While the new production line in Flowers Baking Co. of Henderson, Nev., may aim to make the most Dave’s Killer Bread (DKB) with the smallest amount of people, that doesn’t mean people weren’t a factor in the decision to install one of the company’s most sophisticated production lines in this established bakery.

“We knew it was the right place because we had the right team in place,” said Robert Benton, executive vice president of network optimization for Flowers Foods.

Most of the leadership team in Henderson has been with Flowers Foods, or with this specific facility, for quite some time. Plant Manager Dave Brecht, for example, started his career with Flowers Foods in 1989. Megan Farrar, receiving superintendent, and Alex Irvin, production superintendent, both worked at the facility under Interstate Bakeries Corp. and stayed on when Flowers acquired the building. Jesse Bonner, production manager, has been with Flowers for 28 years and moved to the Henderson facility in 2013. 

The new installation also provided opportunities for exceptional talent on the existing conventional line. 

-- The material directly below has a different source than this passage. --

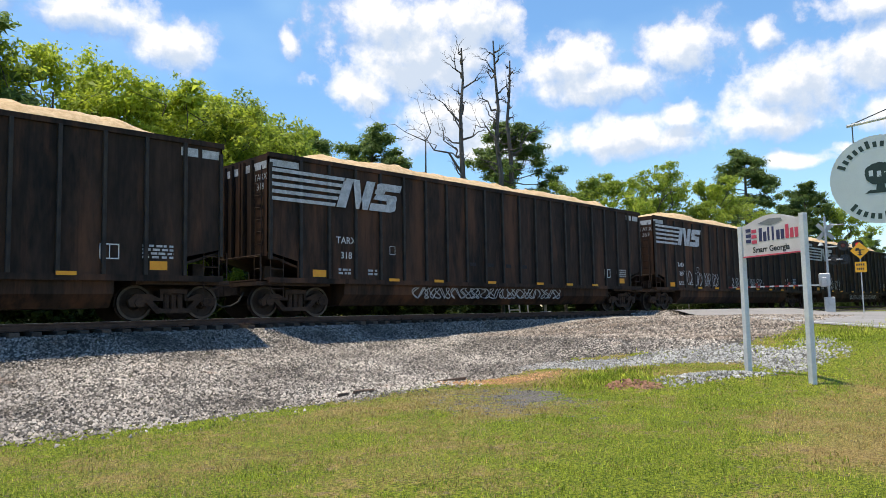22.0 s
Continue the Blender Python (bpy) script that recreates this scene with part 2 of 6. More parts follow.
# ---- materials ----
def ground_material():
    m = bpy.data.materials.new("mown grass and soil")
    m.use_nodes = True
    nt = m.node_tree
    p = nt.nodes["Principled BSDF"]
    tc = nt.nodes.new("ShaderNodeTexCoord")
    at = nt.nodes.new("ShaderNodeVertexColor")
    at.layer_name = "zones"
    sep = nt.nodes.new("ShaderNodeSeparateColor")
    link(nt, at.outputs["Color"], sep.inputs[0])

    def noise_fac(scale, detail, lo, hi):
        n = node(nt, "ShaderNodeTexNoise", Scale=scale, Detail=detail, Roughness=0.65)
        link(nt, tc.outputs["Object"], n.inputs["Vector"])
        r = nt.nodes.new("ShaderNodeMapRange")
        r.inputs["From Min"].default_value, r.inputs["From Max"].default_value = lo, hi
        link(nt, n.outputs["Fac"], r.inputs["Value"])
        return r.outputs[0], n.outputs["Fac"]

    def mix(f, a, b):
        x = nt.nodes.new("ShaderNodeMix")
        x.data_type = "RGBA"
        if f is not None:
            link(nt, f, x.inputs[0])
        for sock, v in ((x.inputs[6], a), (x.inputs[7], b)):
            if isinstance(v, tuple):
                sock.default_value = (*v, 1)
            else:
                link(nt, v, sock)
        return x.outputs[2]
    big, _ = noise_fac(0.8, 7.0, 0.44, 0.58)
    mid, _ = noise_fac(5.0, 6.0, 0.38, 0.62)
    fine, raw = noise_fac(27.0, 7.0, 0.40, 0.61)
    green = mix(fine, (0.045, 0.078, 0.006), (0.31, 0.345, 0.032))
    dry = mix(fine, (0.20, 0.135, 0.045), (0.47, 0.34, 0.125))
    dryness = nt.nodes.new("ShaderNodeMath")
    dryness.operation = "MULTIPLY"
    link(nt, big, dryness.inputs[0])
    link(nt, mid, dryness.inputs[1])
    d2 = nt.nodes.new("ShaderNodeMath")
    d2.use_clamp = True
    link(nt, dryness.outputs[0], d2.inputs[0])
    link(nt, sep.outputs["Blue"], d2.inputs[1])
    c = mix(d2.outputs[0], green, dry)
    soil = mix(mid, mix(fine, (0.13, 0.05, 0.028), (0.33, 0.15, 0.085)), mix(fine, (0.20, 0.11, 0.065), (0.44, 0.28, 0.17)))

    def edge(chan):
        r = nt.nodes.new("ShaderNodeMath")
        r.operation = "MULTIPLY_ADD"
        link(nt, mid, r.inputs[0])
        r.inputs[1].default_value = 0.9
        link(nt, chan, r.inputs[2])
        q = nt.nodes.new("ShaderNodeMapRange")
        q.inputs["From Min"].default_value, q.inputs["From Max"].default_value = 0.85, 1.05
        link(nt, r.outputs[0], q.inputs["Value"])
        return q.outputs[0]
    c = mix(edge(sep.outputs["Red"]), c, soil)
    c = mix(edge(at.outputs["Alpha"]), c, mix(fine, (0.07, 0.062, 0.056), (0.27, 0.25, 0.225)))
    # gravel bed darkened to stand for the shade between the loose stones
    shaded_bed = mix(fine, (0.03, 0.026, 0.023), (0.16, 0.145, 0.125))
    c = mix(edge(sep.outputs["Green"]), c, shaded_bed)
    link(nt, c, p.inputs["Base Color"])
    p.inputs["Roughness"].default_value = 0.95
    p.inputs["Specular IOR Level"].default_value = 0.2
    b = node(nt, "ShaderNodeBump", Strength=1.0, Distance=0.05)
    link(nt, raw, b.inputs["Height"])
    link(nt, b.outputs[0], p.inputs["Normal"])
    return m


M_GROUND = ground_material()
M_STONE = mat("crushed granite ballast", (0.105, 0.089, 0.074), (0.43, 0.385, 0.33), rough=0.9, scale=0.45, fine=25, bump=0.5, per_piece=0.85, mid=0.5)
weathered(M_STONE, (0.34, 0.18, 0.10), 0.5, (1, 1, 1), 0.62, 0.78, 4.0)
M_GRIT = mat("dark trodden grit", (0.075, 0.064, 0.054), (0.23, 0.20, 0.17), rough=0.95, scale=2, fine=25, bump=0.4, per_piece=0.6)
M_STONEBROWN = mat("brown stained ballast", (0.15, 0.11, 0.08), (0.38, 0.33, 0.27), rough=0.9, scale=0.5, fine=25, bump=0.5, per_piece=0.7)
M_GRAVEL = mat("pale blue grey gravel", (0.19, 0.19, 0.18), (0.36, 0.36, 0.34), rough=0.9, scale=0.8, fine=25, bump=0.5, per_piece=0.65)
M_CLOD = mat("red brown soil clods", (0.15, 0.065, 0.035), (0.33, 0.19, 0.115), rough=0.95, scale=1.5, fine=25, bump=0.5, per_piece=0.5)
M_CLAY = mat("orange clay grit", (0.38, 0.185, 0.075), (0.54, 0.31, 0.15), rough=0.95, scale=1.5, fine=25, bump=0.4, per_piece=0.4)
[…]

“We’re big on promoting from within, so the lead and supervisor positions on this line were people who worked on the conventional line,” Mr. Brecht said. 

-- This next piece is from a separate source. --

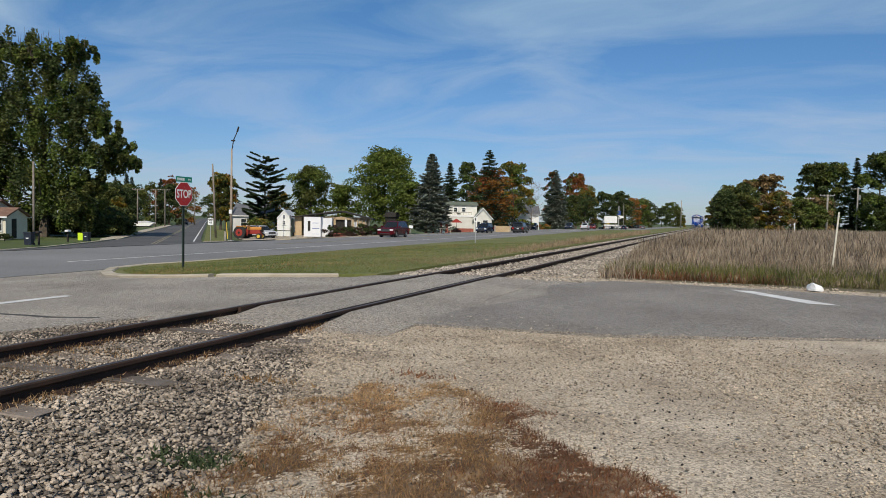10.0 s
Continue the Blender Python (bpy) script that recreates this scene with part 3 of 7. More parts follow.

From there, the rest of the production team for the DKB line was hired from an unemployment agency, a job fair and Flowers Foods’ Second Chance Employment program. 

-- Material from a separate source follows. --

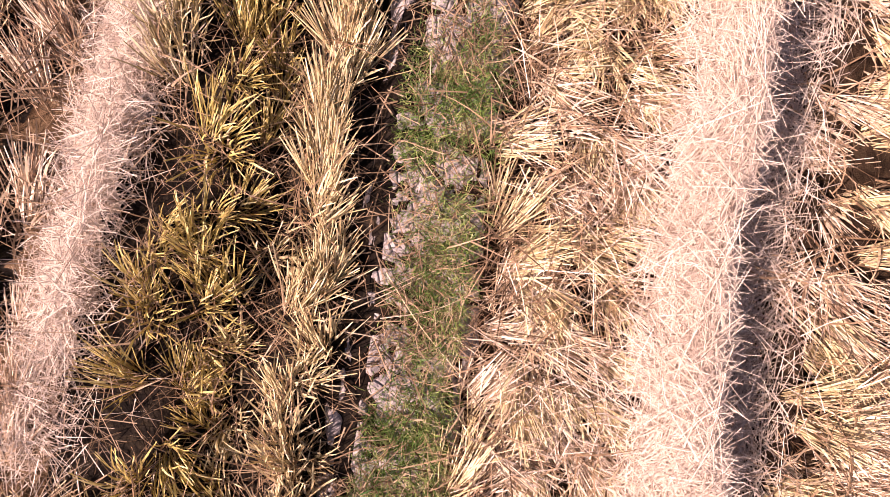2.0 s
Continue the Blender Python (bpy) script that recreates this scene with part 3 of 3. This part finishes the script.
# ---- straw windrows ----
def windrow(k, line, w, h, steep):
    """A long heap of cut straw: a matted body and loose stalks on it."""
    rng = np.random.default_rng(100 + k)
    lo, hi = line.min(0), line.max(0)
    reach, back = (steep + 0.14, 2.0 * w + 0.2) if steep else (1.1 * w + 0.1, 1.1 * w + 0.1)
    xs, ys = np.arange(lo[0] - back - 0.1, hi[0] + reach + 0.1, 0.05), np.arange(max(lo[1] - 0.1, -3.5), min(hi[1], 11.6), 0.06)
    bx, by = np.meshgrid(xs, ys, indexing="ij")

    def mine(x, y):
        d, side, along = to_line(x, y, line)
        s = side * d
        return (s > -back) & (s < reach)

    def mine_wide(x, y):
        d, side, along = to_line(x, y, line)
        return smooth01(back + 0.25, back - 0.15, d) * (1 - smooth01(0.05, 0.2, side * d) * (1 if steep else 0))

    cover = at(STRAW, bx, by) * mine(bx, by)
    bz = at(Z, bx, by) + at(HEAP, bx, by) + 0.02 * vnoise(bx, by, 0.12, 12) - (0.15 if steep or line[0, 0] > 0 else 0.05) * (1 - smooth01(0.5, 1.0, cover))
    faces = grid_faces(len(xs), len(ys))
    ok = cover.ravel()[faces].min(1) > 0.45
    root_ob = tagged(new("straw_windrow"), "low flat windrow of pale cut rice straw" if not steep else "heaped windrow of pale cut rice straw beside a furrow",
                     "straw windrow", "straw windrows")
    me = sheet("body", np.stack([bx, by, bz], -1).reshape(-1, 3), faces[ok])
    part("body", me, BED, root_ob)
    dense = lambda x, y: at(STRAW, x, y) ** 1.2 * mine(x, y) * (1 - 0.1 * at(FURROW, x, y))
    x, y = scatter(rng, xs[0], xs[-1], ys[0], ys[-1], 11000, dense)
    r = np.hypot(x, y)
    ok = rng.random(len(x)) < np.where(is_near(x, y), 1.0, 0.15 + 0.35 * smooth01(4.5, 1.5, r))
    x, y, r = x[ok], y[ok], r[ok]
    lots, bits = [], []
    for sel, segs in ((r > 2.2, 1), (r <= 2.2, 2)):
        px, py = x[sel], y[sel]
        n = len(px)
        if not n:
            continue
        az = rng.uniform(0, 6.28, n) * 0.55 + np.where(rng.random(n) < 0.5, 1.2, -1.9) + 0.6 * vnoise(px, py, 0.5, 13)
        length = rng.uniform(0.07, 0.26, n)
        root = np.stack([px - 0.4 * length * np.cos(az), py - 0.4 * length * np.sin(az), at(Z, px, py) + at(HEAP, px, py) + rng.uniform(0.0, 0.05, n)], -1)
        f0, f1 = at(FURROW, root[:, 0], root[:, 1]), at(FURROW, px + 0.6 * length * np.cos(az), py + 0.6 * length * np.sin(az))
        fm = at(FURROW, px, py)
        ok = (np.maximum(np.maximum(f0, f1), fm) < 0.3) | (np.minimum(np.minimum(f0, f1), fm) > 0.15) | (rng.random(n) < 0.3)
        root, az, length, px, py = root[ok], az[ok], length[ok], px[ok], py[ok]
        n = len(px)
        root[:, 2] += np.where((at(FURROW, px, py) > 0.3) & (rng.random(n) < 0.14), rng.uniform(0.08, 0.26, n), 0.0)      # straws caught across the furrow
        if segs == 1:
            bits.append(blades(root, az, np.radians(rng.normal(2, 12, n)), length, rng.uniform(0.003, 0.006, n) * widen(px, py), rng))
        else:
            lots.append(ribbons(root, az, np.radians(rng.normal(5, 15, n)), length, rng.uniform(0.0018, 0.0036, n) * widen(px, py), np.radians(rng.normal(12, 35, n)), segs, rng, 0.7))
    # single straws blown over the stubble on both sides
    fringe = lambda x, y: mine_wide(x, y) * (1 - at(STRAW, x, y)) * smooth01(-0.1, 0.4, vnoise(x, y, 0.5, 27, 2)) * at(ROWS_HERE, x, y)
    fx, fy = scatter(rng, xs[0] - 0.2, xs[-1] + 0.2, ys[0], ys[-1], 1300 if steep and line[0, 0] > 0 else 350, fringe)
    n = len(fx)
    root = np.stack([fx, fy, at(Z, fx, fy) + rng.uniform(0.06, 0.17, n)], -1)
    bits.append(blades(root, rng.uniform(0, 6.28, n), np.radians(rng.normal(0, 10, n)), rng.uniform(0.1, 0.26, n), rng.uniform(0.003, 0.0055, n) * widen(fx, fy), rng))
    if lots:
        tagged(part("loose_straw", merged("loose_straw", *lots), PALE, root_ob), kind="stuff")
    tagged(part("chaff", merged("chaff", *bits), PALE, root_ob), kind="stuff")
    return root_ob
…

Much of the automation on the new production line was spurred by the difficult hiring climate the United States faces. In the Las Vegas area, the bakery fights against a low unemployment rate. As far as retention, the area is known for its transience. 

“Most people who leave us are leaving Vegas,” Mr. Brecht explained. “That’s our biggest issue with retention, not the bakery itself, just the nature of where we are.”